Найти тему

Я смотрю в белый потолок и считаю свой пульс

. Потолок немного качается и в такт моему дыханию подпрыгивает, а потом падает назад. Ещё недавно я мог шаркающей походкой добраться до ванной и, смочив холодной водой пылающее лицо, увидев в зеркале воспалённые глаза, медленно отправиться в обратный путь. Теперь это почти невозможно. Я говорю "почти", потому что всегда оставляю последнее слово за своей человеческой волей. Волю Его я мыслю абстрактно и считаю, что раз Он меня снабдил волей моей, то значит, я имею право ей пользоваться так, как подсказывает мне мой разум, который тоже подарил мне Он.

Какой-нибудь семинарист или религиовед первого курса может потребовать у меня уточнений данного тезиса, но тогда я пошлю его подальше в будущее, где надеюсь быть здоровым, или в прошлое, чтобы он порылся в моих мыслях на эту тему, которые я уже полтора года царапаю на этой стене. А сейчас мне не до споров. Сейчас я занят более важным делом.

Я падаю в себя и, закрыв глаза, слушаю медленный пульс. Раз-два-три. Раз-два-три. В темпе вальса мой организм борется с тяжёлой болезнью, и наблюдать за этим до известной степени очень увлекательное занятие. По крайней мере для меня.

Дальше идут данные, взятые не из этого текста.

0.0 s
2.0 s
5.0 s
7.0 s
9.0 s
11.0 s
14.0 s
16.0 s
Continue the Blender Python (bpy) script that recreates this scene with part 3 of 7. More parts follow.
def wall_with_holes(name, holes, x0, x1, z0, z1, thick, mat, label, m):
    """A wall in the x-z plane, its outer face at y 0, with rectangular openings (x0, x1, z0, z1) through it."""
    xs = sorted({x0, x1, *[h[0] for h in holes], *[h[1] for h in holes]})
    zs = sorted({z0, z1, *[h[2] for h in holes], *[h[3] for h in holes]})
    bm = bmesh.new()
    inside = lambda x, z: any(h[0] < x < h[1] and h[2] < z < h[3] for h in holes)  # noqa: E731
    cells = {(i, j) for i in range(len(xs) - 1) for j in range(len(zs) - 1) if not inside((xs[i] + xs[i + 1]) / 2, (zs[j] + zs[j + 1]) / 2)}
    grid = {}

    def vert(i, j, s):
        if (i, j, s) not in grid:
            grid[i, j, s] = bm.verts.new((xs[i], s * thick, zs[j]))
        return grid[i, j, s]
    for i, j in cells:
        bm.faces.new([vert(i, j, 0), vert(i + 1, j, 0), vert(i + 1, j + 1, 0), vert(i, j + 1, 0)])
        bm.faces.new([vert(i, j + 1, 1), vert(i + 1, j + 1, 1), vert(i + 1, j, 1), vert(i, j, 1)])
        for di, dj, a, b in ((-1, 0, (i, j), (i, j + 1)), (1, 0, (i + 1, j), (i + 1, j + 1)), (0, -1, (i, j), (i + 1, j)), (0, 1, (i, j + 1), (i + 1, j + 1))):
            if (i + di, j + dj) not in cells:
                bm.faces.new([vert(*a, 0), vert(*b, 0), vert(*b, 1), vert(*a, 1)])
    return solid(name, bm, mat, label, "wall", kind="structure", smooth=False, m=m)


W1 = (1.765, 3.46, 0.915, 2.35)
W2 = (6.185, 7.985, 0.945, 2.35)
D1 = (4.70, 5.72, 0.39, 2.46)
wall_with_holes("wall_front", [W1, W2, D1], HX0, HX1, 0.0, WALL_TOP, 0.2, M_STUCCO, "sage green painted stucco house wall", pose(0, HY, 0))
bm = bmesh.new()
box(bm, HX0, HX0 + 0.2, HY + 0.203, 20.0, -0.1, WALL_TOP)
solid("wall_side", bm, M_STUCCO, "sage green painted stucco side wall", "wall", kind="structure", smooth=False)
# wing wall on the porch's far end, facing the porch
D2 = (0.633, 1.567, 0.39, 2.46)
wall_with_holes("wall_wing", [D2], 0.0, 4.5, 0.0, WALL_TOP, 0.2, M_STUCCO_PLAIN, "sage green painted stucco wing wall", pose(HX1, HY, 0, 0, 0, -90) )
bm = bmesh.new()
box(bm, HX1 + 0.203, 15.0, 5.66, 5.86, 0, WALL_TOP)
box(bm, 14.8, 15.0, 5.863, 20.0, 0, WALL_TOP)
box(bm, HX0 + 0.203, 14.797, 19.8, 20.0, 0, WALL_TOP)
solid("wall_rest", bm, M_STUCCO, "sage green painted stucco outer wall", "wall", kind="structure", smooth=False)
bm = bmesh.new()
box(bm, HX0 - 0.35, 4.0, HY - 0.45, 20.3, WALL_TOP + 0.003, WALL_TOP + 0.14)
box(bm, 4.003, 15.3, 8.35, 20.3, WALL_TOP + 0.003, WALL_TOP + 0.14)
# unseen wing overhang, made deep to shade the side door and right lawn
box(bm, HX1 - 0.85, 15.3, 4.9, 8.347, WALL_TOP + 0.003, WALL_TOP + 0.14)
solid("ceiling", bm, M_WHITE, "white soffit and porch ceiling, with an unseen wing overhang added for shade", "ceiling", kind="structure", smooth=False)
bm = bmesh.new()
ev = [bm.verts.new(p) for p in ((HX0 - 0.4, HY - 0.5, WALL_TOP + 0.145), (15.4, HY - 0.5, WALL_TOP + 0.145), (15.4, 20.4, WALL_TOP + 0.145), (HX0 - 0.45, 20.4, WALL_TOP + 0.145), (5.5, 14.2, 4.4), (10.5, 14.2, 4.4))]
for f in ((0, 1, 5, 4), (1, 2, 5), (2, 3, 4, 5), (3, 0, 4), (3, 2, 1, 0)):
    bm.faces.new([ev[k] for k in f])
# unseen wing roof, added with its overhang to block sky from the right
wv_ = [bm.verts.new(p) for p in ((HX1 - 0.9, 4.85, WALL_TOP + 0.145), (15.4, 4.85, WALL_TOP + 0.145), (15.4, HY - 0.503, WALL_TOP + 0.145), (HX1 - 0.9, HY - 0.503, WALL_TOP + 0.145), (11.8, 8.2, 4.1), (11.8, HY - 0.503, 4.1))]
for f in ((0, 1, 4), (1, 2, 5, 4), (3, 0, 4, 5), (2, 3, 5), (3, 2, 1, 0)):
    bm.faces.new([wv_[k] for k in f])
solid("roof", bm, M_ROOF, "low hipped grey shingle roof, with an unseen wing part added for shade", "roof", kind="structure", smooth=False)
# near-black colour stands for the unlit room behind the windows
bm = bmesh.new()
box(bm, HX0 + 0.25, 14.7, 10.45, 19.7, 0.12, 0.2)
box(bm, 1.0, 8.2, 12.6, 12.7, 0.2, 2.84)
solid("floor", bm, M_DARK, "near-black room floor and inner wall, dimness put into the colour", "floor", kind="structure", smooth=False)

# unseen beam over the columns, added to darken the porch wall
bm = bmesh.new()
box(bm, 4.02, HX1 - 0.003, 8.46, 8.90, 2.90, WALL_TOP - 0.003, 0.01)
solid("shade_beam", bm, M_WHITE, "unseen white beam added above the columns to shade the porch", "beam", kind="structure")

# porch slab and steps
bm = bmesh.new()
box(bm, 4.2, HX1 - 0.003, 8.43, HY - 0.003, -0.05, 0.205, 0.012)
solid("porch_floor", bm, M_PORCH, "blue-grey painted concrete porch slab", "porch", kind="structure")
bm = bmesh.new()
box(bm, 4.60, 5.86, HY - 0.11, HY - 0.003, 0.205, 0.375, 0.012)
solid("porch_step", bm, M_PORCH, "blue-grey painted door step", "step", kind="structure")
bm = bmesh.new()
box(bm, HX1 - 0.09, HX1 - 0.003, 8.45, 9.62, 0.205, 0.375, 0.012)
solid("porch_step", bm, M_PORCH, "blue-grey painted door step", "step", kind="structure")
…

Говорят, что в момент серьёзных испытаний люди начинают усиленно анализировать свою жизнь и искать ошибки в прошлом. Мне этого делать не надо. Каждое утро я смотрю в бело-черную пару прожитых суток и, оглядываясь, анализирую их. У меня, как у Штирлица, это "одна из привычек, выработанная годами", и сейчас, среди белого дня, мне не стоит на это отвлекаться. Я надеюсь дождаться завтрашнего рассвета.

Недавно приходил дежурный врач и смотрел на меня с ненавистью. Я его понимаю. Это профессиональная деформация. Таких, как я, у него сотни. Больные часто раздражают своим эгоизмом. Молодые и старые, они желают, чтобы вокруг них водили хоровод, держали за руки и по очереди таскали им варенье.

Но я не такой. Няньки, мамки, да и этот врач своей суетой мешали бы мне считать мой пульс. Раз-два-три. Раненый организм исполняет смертельный вальс, и это интереснее, чем все "слова поддержки" в этом мире.

Я смотрю в окно и вижу белый лес. В принципе, неплохо воспользоваться методом предков и, сев на коня, ускакать от болезни в снежное поле. Пусть ветер бьет по щекам, а солнце греет позвоночник. Но коня нет. Зато есть автомобиль. Значит, можно нажать на гашетку и лететь по скоростной трассе с открытыми окнами. Я думаю, это будет очень похоже на древние скачки.

Говорят, что в момент серьёзных испытаний люди становятся слабыми. Я думаю про это и смотрю на градусник. Он лежит на полке, и чтобы дотянуться до него, надо сделать три движения, и я их сделаю сам. Я не буду никого звать на помощь. Собрав всю волю, я сажусь на кровать, потом, не останавливаясь, почти в полете хватаю измерительный прибор и, заливаясь холодным потом, откатываюсь назад. Всё. Он мой. Без всякой надежды я пихаю его под руку и начинаю нагревать. Мне кажется, что от температуры ртуть в нем шипит, пузырится. Теперь у меня есть десять минут. Надо провести их со смыслом. Я закрываю глаза и считаю пульс. Раз-два-три. Всё. Пора смотреть правде в глаза. Я вынимаю измеритель и вижу, что ничего не изменилось. Да и не могло. На шкале всё те же 37,2. Значит, расслабляться рановато. У меня ещё есть дела. Мне надо выжить. Мне надо победить эту болезнь. Мне надо считать свой пульс. Раз, два, три.